Whether she’s done enough woodshedding, however, is another question entirely. With her last album, 2007’s Wild Hope, Moore did her best Carole King impression, sifting through the wreckage of her breakup with Zach Braff for a 21st-century update of Tapestry, but she wasn’t up to the task; whether because she was still finding her songwriting legs or simply because Braff enervates everything he touches, Hope aimed for profundity but wound up settling for a watered-down (and mostly pretty dull) approximation of the classic Laurel Canyon sound.

Mandy Moore

Since declaring an end to her run at the teen pop crown, Moore has made a point of paying tribute to her favorite artists, either by covering them (King, Carly Simon, and Joni Mitchell were a few of the honorees for Coverage) or enlisting them to work on her records – and if nothing else, she’s got good taste on that front, having shared a studio with John Fields, the Weepies, Rachael Yamagata, Jon Alagia, and Sara Watkins, to name just a few. Not all of those musical marriages have borne fruit, but they all at least hinted at an artistic depth that few would have initially given her credit for – and one which comes closer to the surface than ever with Amanda Leigh.

This growth spurt is presumably due largely to the influence of Moore’s producer and co-writer for the project, power pop demigod Mike Viola. Though Viola’s closest brush with fame as a recording artist has come courtesy of his lead vocals on a song credited to a fictitious band ("That Thing You Do"), he’s well known in power pop circles, and seems to be cultivating a Butch Walker-type career for himself as a producer and songwriting ringer. Amanda Leigh certainly won’t sell as many units as Walker clients like Avril Lavigne or Pink, but it makes a compelling argument for both of its creative principals – Moore as a lyricist and singer, and Walker as a guy who knows how to bring out the best in the artists he works with.
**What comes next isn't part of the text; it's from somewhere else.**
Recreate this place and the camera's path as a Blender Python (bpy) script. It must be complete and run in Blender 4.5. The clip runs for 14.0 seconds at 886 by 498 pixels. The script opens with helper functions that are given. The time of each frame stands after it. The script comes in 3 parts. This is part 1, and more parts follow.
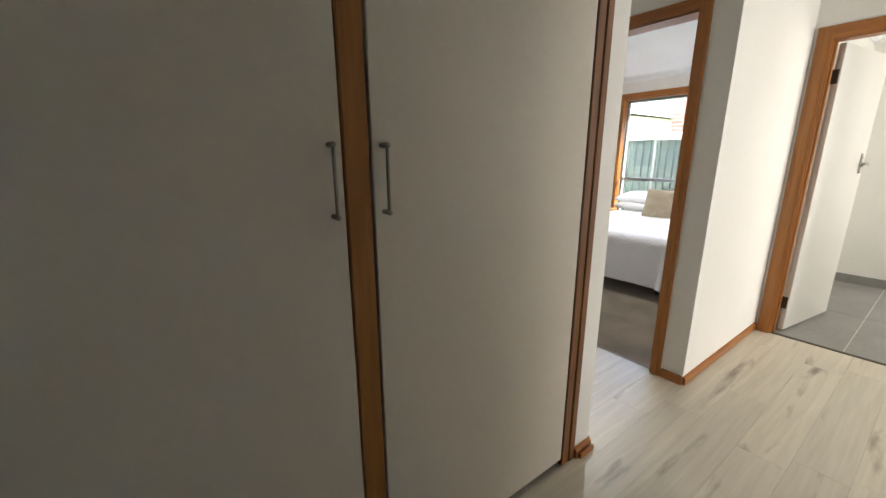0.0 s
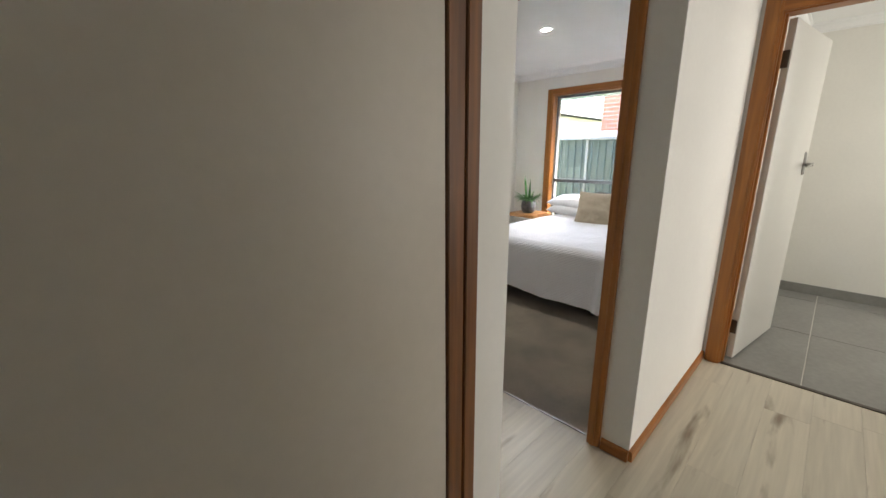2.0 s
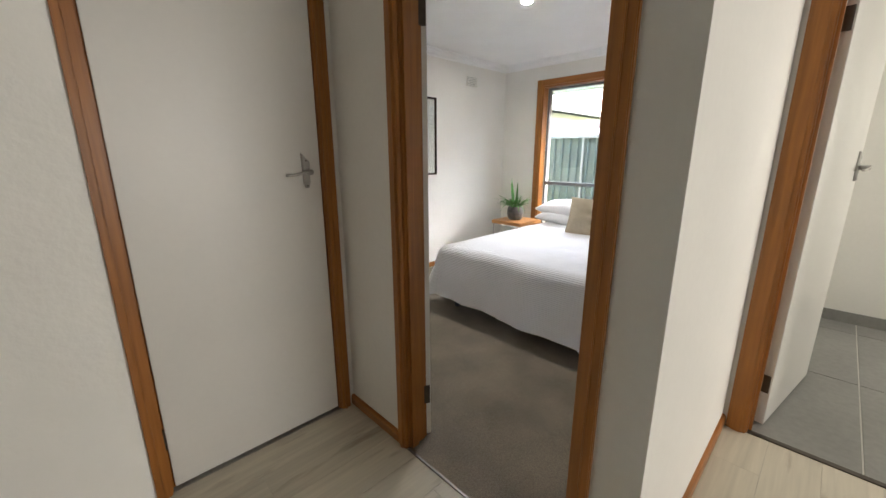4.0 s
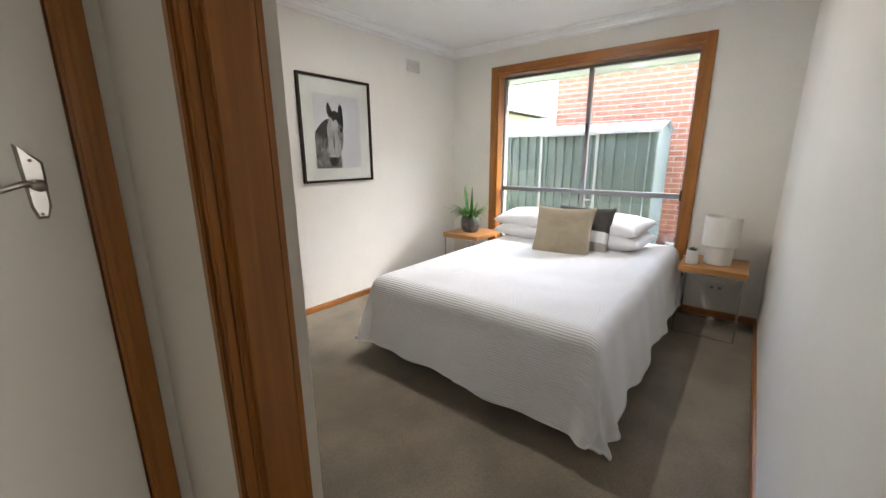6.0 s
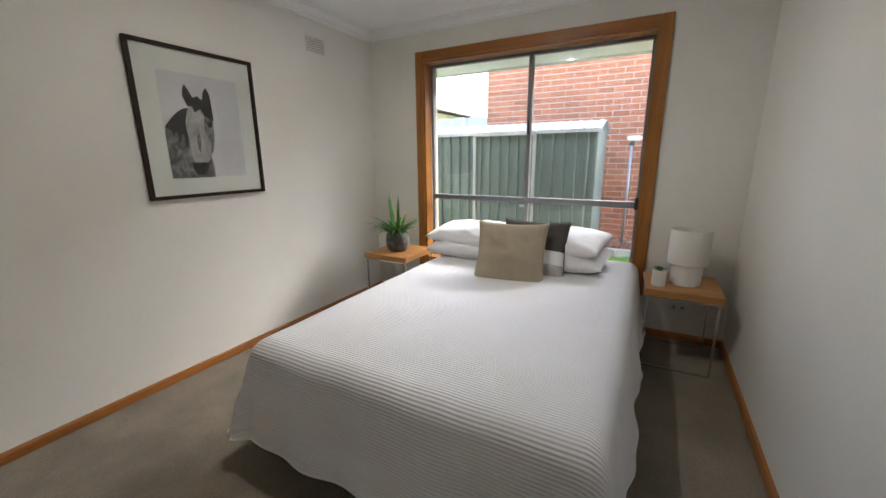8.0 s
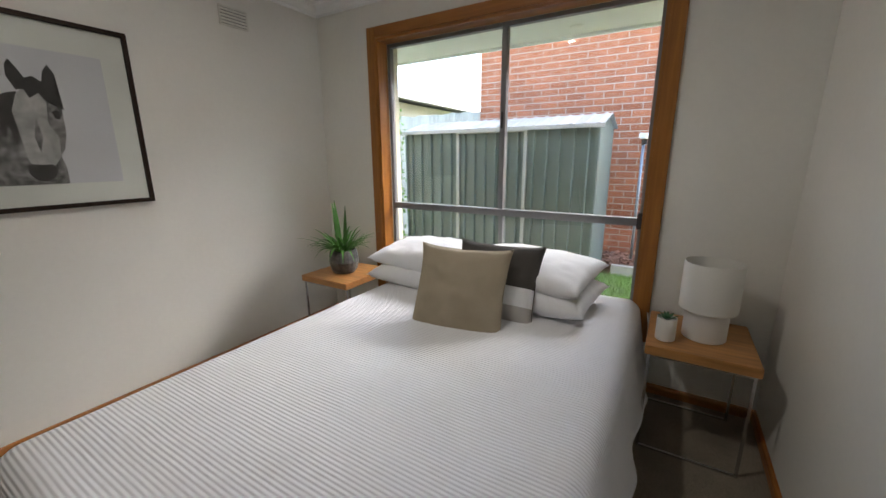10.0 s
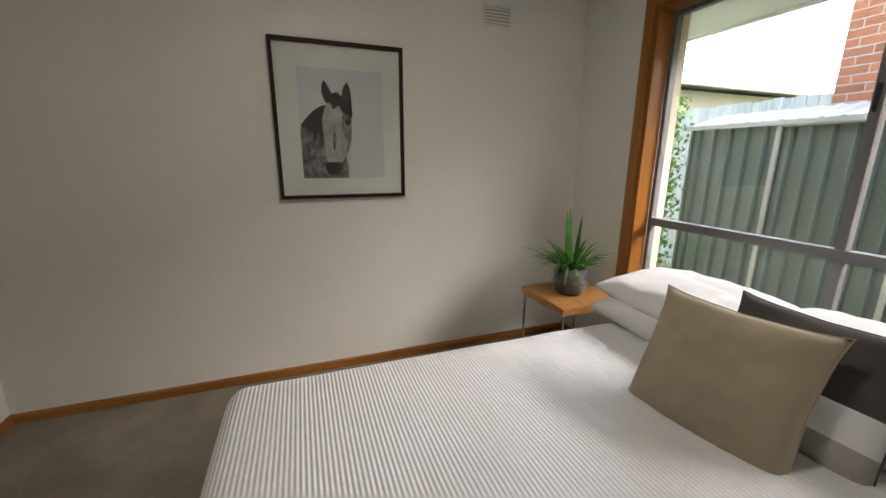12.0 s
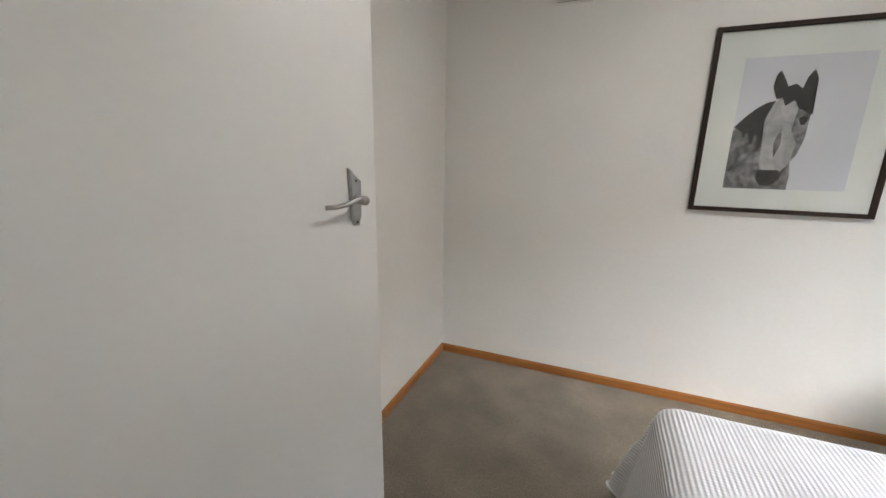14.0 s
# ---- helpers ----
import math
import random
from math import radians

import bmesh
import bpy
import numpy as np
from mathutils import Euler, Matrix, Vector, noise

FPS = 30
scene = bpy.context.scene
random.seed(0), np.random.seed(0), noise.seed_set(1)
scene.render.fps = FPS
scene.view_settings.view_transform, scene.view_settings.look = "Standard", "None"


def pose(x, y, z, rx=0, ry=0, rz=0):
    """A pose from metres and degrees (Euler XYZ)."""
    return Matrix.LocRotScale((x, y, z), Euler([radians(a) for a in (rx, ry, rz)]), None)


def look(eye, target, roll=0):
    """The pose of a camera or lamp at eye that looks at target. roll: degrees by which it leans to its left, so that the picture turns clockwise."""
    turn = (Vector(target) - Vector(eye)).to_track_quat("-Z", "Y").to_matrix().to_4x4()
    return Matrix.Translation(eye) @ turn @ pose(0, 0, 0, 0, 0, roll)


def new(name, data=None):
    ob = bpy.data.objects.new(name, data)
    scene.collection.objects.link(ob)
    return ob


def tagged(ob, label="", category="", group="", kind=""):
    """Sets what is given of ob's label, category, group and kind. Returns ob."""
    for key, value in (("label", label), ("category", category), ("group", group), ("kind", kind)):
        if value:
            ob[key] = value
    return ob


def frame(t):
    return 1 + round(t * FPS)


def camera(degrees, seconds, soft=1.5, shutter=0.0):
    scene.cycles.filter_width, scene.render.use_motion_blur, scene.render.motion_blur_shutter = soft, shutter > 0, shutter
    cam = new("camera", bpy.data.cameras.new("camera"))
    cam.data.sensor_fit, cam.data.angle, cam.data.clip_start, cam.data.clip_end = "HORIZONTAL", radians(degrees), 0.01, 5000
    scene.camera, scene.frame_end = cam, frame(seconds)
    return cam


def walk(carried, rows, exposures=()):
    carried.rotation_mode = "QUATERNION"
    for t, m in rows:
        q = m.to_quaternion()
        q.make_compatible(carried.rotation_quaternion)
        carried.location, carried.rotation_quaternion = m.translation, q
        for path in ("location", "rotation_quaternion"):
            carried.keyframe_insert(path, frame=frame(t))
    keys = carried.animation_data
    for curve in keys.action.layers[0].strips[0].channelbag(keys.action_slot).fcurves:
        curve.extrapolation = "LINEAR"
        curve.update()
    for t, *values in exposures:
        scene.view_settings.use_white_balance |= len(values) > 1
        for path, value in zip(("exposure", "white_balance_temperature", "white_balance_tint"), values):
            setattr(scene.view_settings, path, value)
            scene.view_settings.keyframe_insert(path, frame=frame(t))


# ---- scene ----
cam = camera(98.5, 14.0)
PATH = [
    (0, (-0.252, -0.278, 1.341), (0.898, 1.286, 0.861), -0.3),
    (0.5, (-0.088, -0.119, 1.329), (1.101, 1.416, 0.851), -0.4),
    (1, (0.080, -0.009, 1.335), (1.435, 1.381, 0.852), -0.3),
    (1.5, (0.31, 0.021, 1.325), (1.668, 1.410, 0.845), -0.3),
    (2, (0.51, 0.062, 1.321), (1.869, 1.449, 0.844), -0.2),
    (2.5, (0.708, 0.110, 1.324), (2.07, 1.496, 0.853), -0.1),
    (3, (0.888, 0.162, 1.333), (2.246, 1.550, 0.855), -0.2),
    (3.2, (0.954, 0.178, 1.331), (2.306, 1.572, 0.852), -0.1),
    (5.3, (1.632, 0.607, 1.307), (3.015, 1.972, 0.836), -0.4),
    (5.5, (1.719, 0.664, 1.318), (3.144, 1.984, 0.844), -0.2),
    (6, (1.864, 0.803, 1.297), (3.381, 2.020, 0.83), -0.3),
    (6.5, (1.999, 0.924, 1.302), (3.588, 2.047, 0.838), -0.3),
    (7, (2.142, 1.026, 1.302), (3.786, 2.061, 0.829), -0.3),
    (7.5, (2.333, 1.122, 1.319), (4.024, 2.080, 0.85), -0.5),
    (8, (2.489, 1.174, 1.319), (4.199, 2.102, 0.852), -0.5),
    (8.2, (2.554, 1.203, 1.318), (4.267, 2.126, 0.855), -0.6),
    (10.3, (3.393, 1.111, 1.327), (5.03, 2.157, 0.854), -0.2),
    (10.5, (3.458, 1.134, 1.328), (5.015, 2.297, 0.855), -0.1),
    (11, (3.635, 1.181, 1.324), (4.941, 2.619, 0.845), -0.0),
    (11.5, (3.727, 1.224, 1.341), (4.74, 2.881, 0.864), 0.2),
    (12, (3.683, 1.265, 1.332), (4.358, 3.089, 0.865), 0.3),
    (12.5, (3.609, 1.283, 1.325), (3.926, 3.203, 0.864), 0.4),
    (13, (3.504, 1.304, 1.341), (3.452, 3.249, 0.877), 0.6),
    (13.5, (3.337, 1.304, 1.348), (2.947, 3.207, 0.872), 0.9),
    (14, (3.151, 1.298, 1.348), (2.418, 3.097, 0.872), 0.8),
]
BASE_STOPS = 3.8
EXPOSURES = [(t, BASE_STOPS + e, k, 10) for t, e, k in (
    (0, 1.7, 6050), (1.5, 1.4, 6050), (2.5, 1.05, 6100), (3, 1.1, 6100), (5.5, 1.3, 6250), (6.5, 1.05, 6300), (7.5, 0.75, 6350), (8, 0.5, 6400),
    (10.5, 0.1, 6500), (11, 0.05, 6600), (11.5, -0.05, 6700), (12.5, 0.15, 7000), (13.5, 0.7, 7000), (14, 1.05, 6100))]
walk(cam, [(t, look(eye, target, roll)) for t, eye, target, roll in PATH],
     EXPOSURES)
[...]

Musically, Amanda Leigh comes across as a slightly peppier cousin to Wild Hope – and although it’s almost as ballad-heavy as Hope, this time around the arrangements and production are smart and varied enough to keep things interesting. Again, Moore is largely aiming for vibe; as with the last album, she surrounds one killer pop cut (in this case, "I Could Break Your Heart Any Day of the Week") with lazy afternoon ballads that are supposed to slowly get under your skin. The difference here is that they actually do. Whether this is more the result of Viola’s influence or Moore’s maturation is something only they know, but either way, Amanda Leigh does a surprisingly commendable job of casting Moore as a sort of miniature Joni Mitchell; songs like the pensive "Indian Summer," string-laden "Nothing Everything," and gently swaying "Merrimack River" do a tremendous job of synthesizing her influences – and if they’d been recorded by an artist people were more willing to take seriously, tracks such as "Pocket Philosopher" and "Song About Home" would launch great waves of bloggy buzz.

None of this is to suggest that Amanda Leigh is an album without problems. It wants to be a homey, down-to-earth record, but Moore’s too rigid a singer; she hits all the notes and has a warm enough voice, but her diction and phrasing are so well-groomed that everything she touches sounds hopelessly square. And the songs, though ingratiating – and definitely a step above her earlier material – do have a tendency to blend into each other (not to mention the background). Still, it’s a solid stab at the singer/songwriter life from the girl who once warbled "I’m missin’ you like candy." To ask for much more seems unnecessarily greedy.